What to produce:
Return the whole listing, line for line, without the pictures in it.
## begin
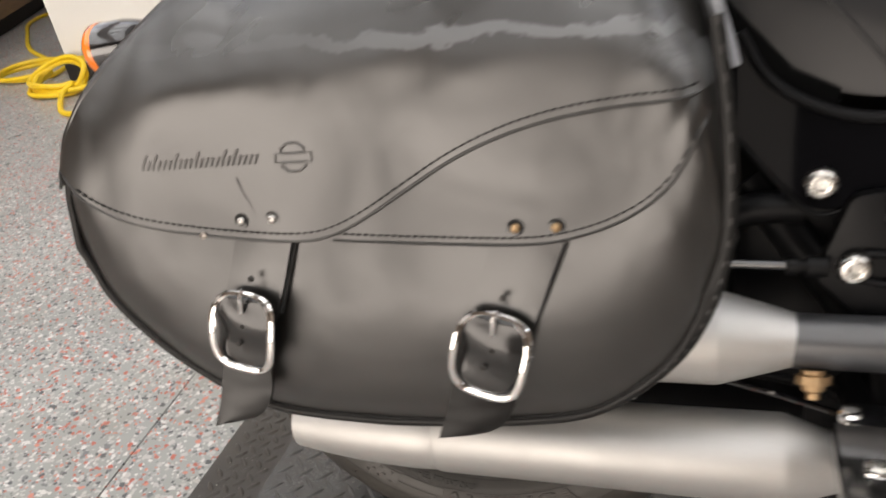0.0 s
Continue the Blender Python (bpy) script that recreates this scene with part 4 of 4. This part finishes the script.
part("cable", tube(smooth_path([(0.455, -0.07, -0.10), (0.48, -0.07, -0.118), (0.52, -0.07, -0.127), (0.62, -0.066, -0.128)], 6), 0.0035, 8), DARK, bike)
part("side_stand", tube([(0.62, 0.22, -0.16), (0.72, 0.42, -0.385)], 0.012, 12), DARK, bike, "black side stand")
# front half, past the edge of what the walk shows
part("front_down_tube", tube([(0.98, 0.07, -0.14), (1.15, 0.07, 0.1), (1.22, 0.07, 0.42)], 0.02, 12), GLOSS_BLACK, bike)

# ---- the saddlebag ----
HERE = BIKE
BAG_AT = BIKE @ Matrix.Translation((0.02, -0.2, 0.0))
bag = thing("saddlebag", BAG_AT, "black leather saddlebag with two buckled straps, scuffs and painted sheen along its lid", "saddlebag")
X0, X1 = -0.2135, 0.2835
SEAM = -0.2805


def seam_y(x):
    """The seam swings outward towards the rear end."""
    return SEAM + 0.055 * x


low_z = curve1d([(x, z + 0.0042 * min(1.0, (0.2 - z) / 0.1)) for x, z in ((-0.2135, 0.178), (-0.2118, 0.158), (-0.2065, 0.138), (-0.1960, 0.117), (-0.1810, 0.098), (-0.164, 0.0815), (-0.145, 0.066), (-0.12, 0.0495), (-0.10, 0.0385), (-0.08, 0.0297),
                 (-0.05, 0.0217), (-0.01, 0.0195), (0.04, 0.0195), (0.094, 0.0237), (0.14, 0.0288), (0.18, 0.0360), (0.20, 0.0430), (0.215, 0.053), (0.24, 0.073), (0.258, 0.097), (0.270, 0.125), (0.279, 0.161), (0.2835, 0.205))])
top_z = curve1d([(-0.2135, 0.178), (-0.2115, 0.208), (-0.2070, 0.234), (-0.190, 0.263), (-0.160, 0.301), (-0.135, 0.326), (-0.115, 0.345), (-0.085, 0.360), (-0.03, 0.368), (0.1, 0.373), (0.2, 0.374),
                 (0.24, 0.366), (0.26, 0.340), (0.2735, 0.295), (0.2835, 0.205)])


def bulge_x(x):
    t = (x - (X0 + X1) / 2) / ((X1 - X0) / 2)
    return max(0.0, 1 - abs(t) ** 2.8) ** 0.6


FULL = curve1d([(-0.05, 0.0), (0.0, 0.0), (0.006, 0.006), (0.014, 0.0115), (0.026, 0.0160), (0.045, 0.0195), (0.070, 0.0215), (0.095, 0.0212), (0.120, 0.0178), (0.145, 0.0140), (0.170, 0.0115), (0.20, 0.0100), (0.24, 0.0085), (0.36, 0.0)])


def crown(x, z):
    """The shoulder rounds back towards the top."""
    tall = max(0.0, top_z(x) - 0.19)
    return 0.075 * min(1.0, tall / 0.13) * min(1.0, max(0.15, (x + 0.20) / 0.15)) * max(0.0, 1 - max(0.0, top_z(x) - z) / 0.080) ** 2.0


def face_y(x, z):
    """Depth of the bag's front leather."""
    up = max(0.0, z - low_z(x))
    b = bulge_x(x)
    lump = 0.0022 * noise.noise(Vector((x * 8.0 + 3.1, 0.4, z * 8.0))) + 0.0009 * noise.noise(Vector((x * 19.0, 7.7, z * 19.0)))
    return seam_y(x) - b ** 0.8 * FULL(up) - lump * b * min(1.0, up / 0.05) + crown(x, z)


def stations(a, b, n):
    return [a + (b - a) * (1 - math.cos(math.pi * k / n)) / 2 for k in range(n + 1)]


def body_mesh():
    bm = bmesh.new()
    rows = []
    for x in stations(X0 + 0.0006, X1 - 0.0006, 72):
        zl, zt = low_z(x), top_z(x)
        row = [(x, -0.145, zl + 0.006), (x, -0.20, zl + 0.001), (x, seam_y(x) + 0.004, zl)]
        for k in range(30):
            h = (k / 29) ** 1.5 * 0.93
            z = zl + (zt - zl) * h
            wob = 0.0012 * noise.noise(Vector((x * 14, 1.3, z * 14)))
            row.append((x, face_y(x, z) + wob, z))
        row += [(x, -0.20, zt - 0.012), (x, -0.145, zt - 0.012)]
        rows.append(row)
    add_grid(bm, rows, close_u=True, caps=True)
    return bm


part("bag_body", body_mesh(), LEATHER, bag, "moulded black leather bag body", sharp=50)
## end
Solution for this task:
0.0 s
Continue the Blender Python (bpy) script that recreates this scene with part 4 of 4. This part finishes the script.
part("cable", tube(smooth_path([(0.455, -0.07, -0.10), (0.48, -0.07, -0.118), (0.52, -0.07, -0.127), (0.62, -0.066, -0.128)], 6), 0.0035, 8), DARK, bike)
part("side_stand", tube([(0.62, 0.22, -0.16), (0.72, 0.42, -0.385)], 0.012, 12), DARK, bike, "black side stand")
# front half, past the edge of what the walk shows
part("front_down_tube", tube([(0.98, 0.07, -0.14), (1.15, 0.07, 0.1), (1.22, 0.07, 0.42)], 0.02, 12), GLOSS_BLACK, bike)

# ---- the saddlebag ----
HERE = BIKE
BAG_AT = BIKE @ Matrix.Translation((0.02, -0.2, 0.0))
bag = thing("saddlebag", BAG_AT, "black leather saddlebag with two buckled straps, scuffs and painted sheen along its lid", "saddlebag")
X0, X1 = -0.2135, 0.2835
SEAM = -0.2805


def seam_y(x):
    """The seam swings outward towards the rear end."""
    return SEAM + 0.055 * x


low_z = curve1d([(x, z + 0.0042 * min(1.0, (0.2 - z) / 0.1)) for x, z in ((-0.2135, 0.178), (-0.2118, 0.158), (-0.2065, 0.138), (-0.1960, 0.117), (-0.1810, 0.098), (-0.164, 0.0815), (-0.145, 0.066), (-0.12, 0.0495), (-0.10, 0.0385), (-0.08, 0.0297),
                 (-0.05, 0.0217), (-0.01, 0.0195), (0.04, 0.0195), (0.094, 0.0237), (0.14, 0.0288), (0.18, 0.0360), (0.20, 0.0430), (0.215, 0.053), (0.24, 0.073), (0.258, 0.097), (0.270, 0.125), (0.279, 0.161), (0.2835, 0.205))])
top_z = curve1d([(-0.2135, 0.178), (-0.2115, 0.208), (-0.2070, 0.234), (-0.190, 0.263), (-0.160, 0.301), (-0.135, 0.326), (-0.115, 0.345), (-0.085, 0.360), (-0.03, 0.368), (0.1, 0.373), (0.2, 0.374),
                 (0.24, 0.366), (0.26, 0.340), (0.2735, 0.295), (0.2835, 0.205)])


def bulge_x(x):
    t = (x - (X0 + X1) / 2) / ((X1 - X0) / 2)
    return max(0.0, 1 - abs(t) ** 2.8) ** 0.6


FULL = curve1d([(-0.05, 0.0), (0.0, 0.0), (0.006, 0.006), (0.014, 0.0115), (0.026, 0.0160), (0.045, 0.0195), (0.070, 0.0215), (0.095, 0.0212), (0.120, 0.0178), (0.145, 0.0140), (0.170, 0.0115), (0.20, 0.0100), (0.24, 0.0085), (0.36, 0.0)])


def crown(x, z):
    """The shoulder rounds back towards the top."""
    tall = max(0.0, top_z(x) - 0.19)
    return 0.075 * min(1.0, tall / 0.13) * min(1.0, max(0.15, (x + 0.20) / 0.15)) * max(0.0, 1 - max(0.0, top_z(x) - z) / 0.080) ** 2.0


def face_y(x, z):
    """Depth of the bag's front leather."""
    up = max(0.0, z - low_z(x))
    b = bulge_x(x)
    lump = 0.0022 * noise.noise(Vector((x * 8.0 + 3.1, 0.4, z * 8.0))) + 0.0009 * noise.noise(Vector((x * 19.0, 7.7, z * 19.0)))
    return seam_y(x) - b ** 0.8 * FULL(up) - lump * b * min(1.0, up / 0.05) + crown(x, z)


def stations(a, b, n):
    return [a + (b - a) * (1 - math.cos(math.pi * k / n)) / 2 for k in range(n + 1)]


def body_mesh():
    bm = bmesh.new()
    rows = []
    for x in stations(X0 + 0.0006, X1 - 0.0006, 72):
        zl, zt = low_z(x), top_z(x)
        row = [(x, -0.145, zl + 0.006), (x, -0.20, zl + 0.001), (x, seam_y(x) + 0.004, zl)]
        for k in range(30):
            h = (k / 29) ** 1.5 * 0.93
            z = zl + (zt - zl) * h
            wob = 0.0012 * noise.noise(Vector((x * 14, 1.3, z * 14)))
            row.append((x, face_y(x, z) + wob, z))
        row += [(x, -0.20, zt - 0.012), (x, -0.145, zt - 0.012)]
        rows.append(row)
    add_grid(bm, rows, close_u=True, caps=True)
    return bm


part("bag_body", body_mesh(), LEATHER, bag, "moulded black leather bag body", sharp=50)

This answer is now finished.